Timothy Harris is a passionate advocate for Seattle's downtrodden. He's funny, sharp-tongued, smart and speaks his mind. He has a knack for pissing people off, from The Seattle Times over his opposition to tougher panhandling laws to members of the Pioneer Square Community Association who are opposed to having Harris and his Real Change newspaper in their backyard. In fact, they are trying to bar him from the neighborhood.
Many Pioneer Square merchants and residents (shall we call them Pioneer Squares?) are worried that their district is overwhelmed with folks in need of social services, the homeless, the sleazy, the destitute. It is ground-zero for many of downtown's urban woes. Please, they have asked the city, don't dump any more problems here.
It shouldn't be a surprise, I suppose, that Harris and his operation should be treated as pariahs. Non-profit Real Change thrives off the efforts of street people, who are its vendors. It is viewed by some as not a newspaper but a social service agency, and the Square has enough of those. Nor do some want to welcome a man who helped defeat a panhandling ordinance that, in their eyes, would have helped Pioneer Square's chances to change its image, clean up its act.
Harris and others argued that the Tim Burgess-proposed panhandling ordinance would be misused by the police. The Pioneer Square Community Association, it seems to me, has just made themselves Exhibit A of a mentality that is exactly what Harris has warned us about. The argument against Real Change is that it operates as a "wholesaler," a prohibited use in the neighborhood. The basis of that argument is that it sells its papers to street vendors, who keep the proceeds. By that definition, most paid city newspapers with news vendors are wholesalers. The city rejected the claim, but the neighborhood association is appealing and finding new arguments to bar the paper.

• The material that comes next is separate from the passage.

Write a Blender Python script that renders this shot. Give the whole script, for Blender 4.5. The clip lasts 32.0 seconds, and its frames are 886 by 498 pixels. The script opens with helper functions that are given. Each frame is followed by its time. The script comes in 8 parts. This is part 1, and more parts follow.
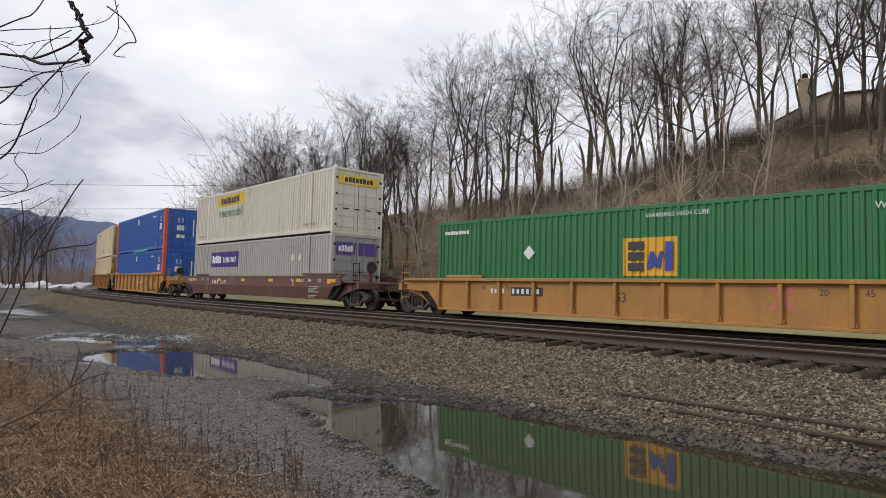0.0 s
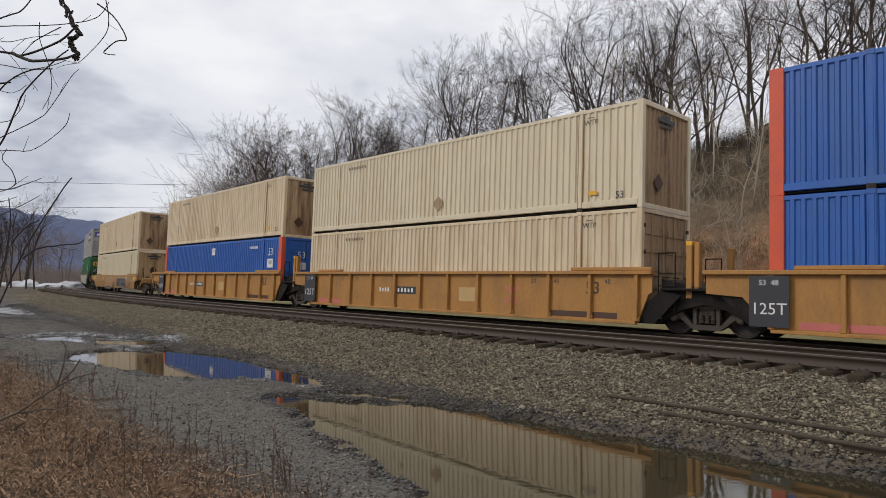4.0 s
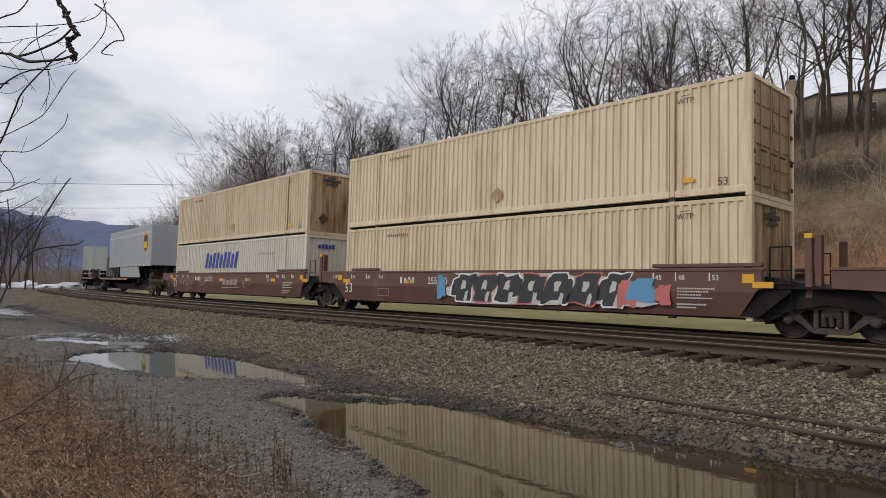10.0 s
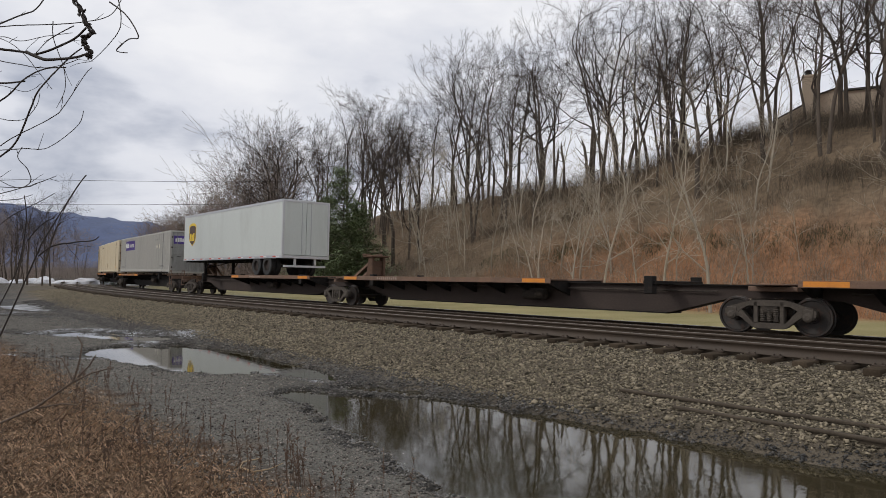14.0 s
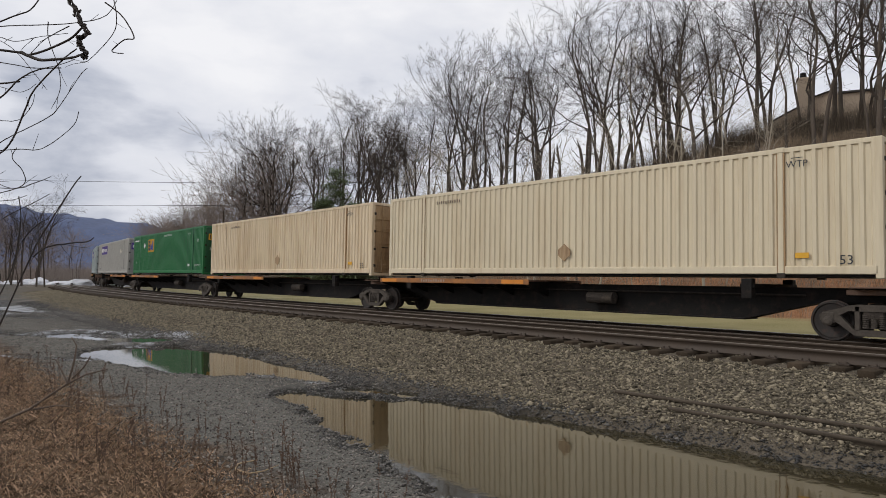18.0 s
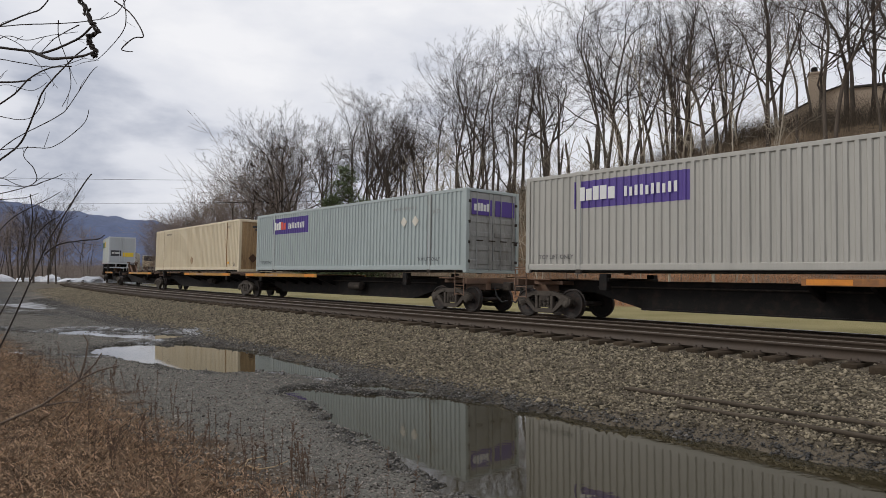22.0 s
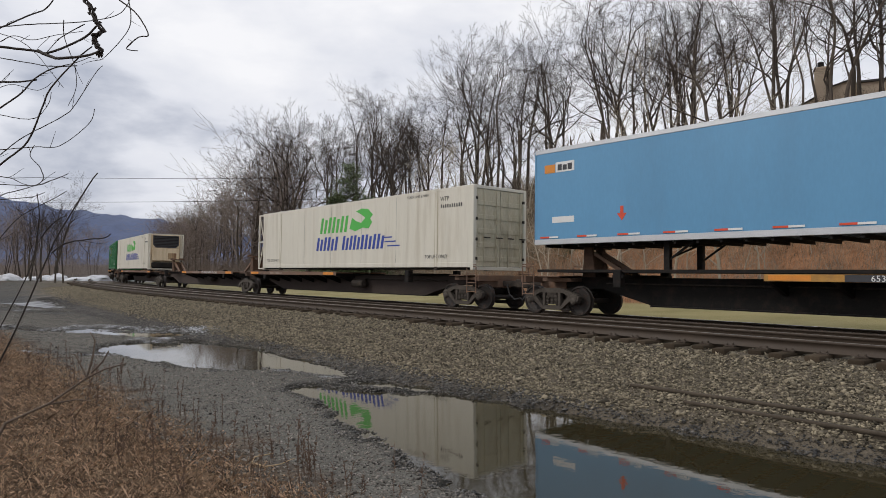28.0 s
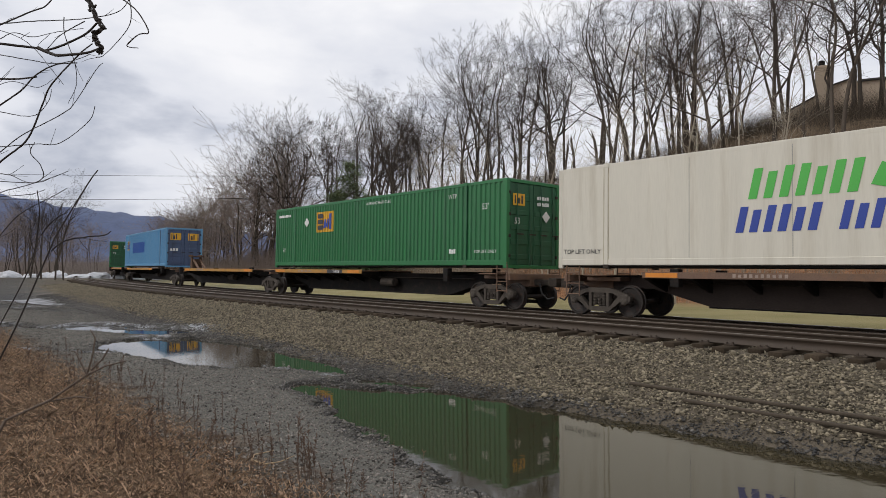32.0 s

But Real Change is not a widget factory, it's a newspaper; it has first amendment protections and ought to be able to operate in the Square as other newspapers have. Seattle Weekly started as a paid newspaper in the Square, selling newspapers through newsstands, contractors and vendors. No one tried to kick the Weekly out with such arguments. And what about Pioneer Square game and software companies that license their content, are they now wholesalers too? The whole thing seems more like harassment.
The effort is doubly absurd because Real Change is a model of success, addressing some of the Square's particular problems. It actually gives employment to the very street people others complain about. It is a step up, a helping hand, a way out. Pioneer Square ought to be embracing Real Change, not bunkering down. The problem isn't Tim Harris and his newsie army, it's that we need to find more ways to do what Real Change has done: helping to turn street folks into legitimate entrepreneurs, to give them an alternative to panhandling, begging and crime. As Pioneer Square considers adopting the national Main Street program, efforts like Harris' are examples of the small-scale solutions that are essential to turning the district around. Help is far more readily available by that route than by assuming that society or the market will simply solve the problem.
The attack on Real Change is symptomatic of a problem that the Square's own revitalization consultant, Donovan Rypkema, has identified: too much "whining." In his report late last year about how to help the Square, Rypkema ripped the inertia, lack of leadership and infighting in the neighborhood. And he explicitly stated that Pioneer Square's future is not to find a way to get rid of street people, who have been there since the beginning of Seattle, but to add to the neighborhood by bringing new people in. He also criticized the Square for being too down on itself, for continually seeing the glass as half-empty. It's a mentality that fusses about Real Change rather than finding ways to support its approach.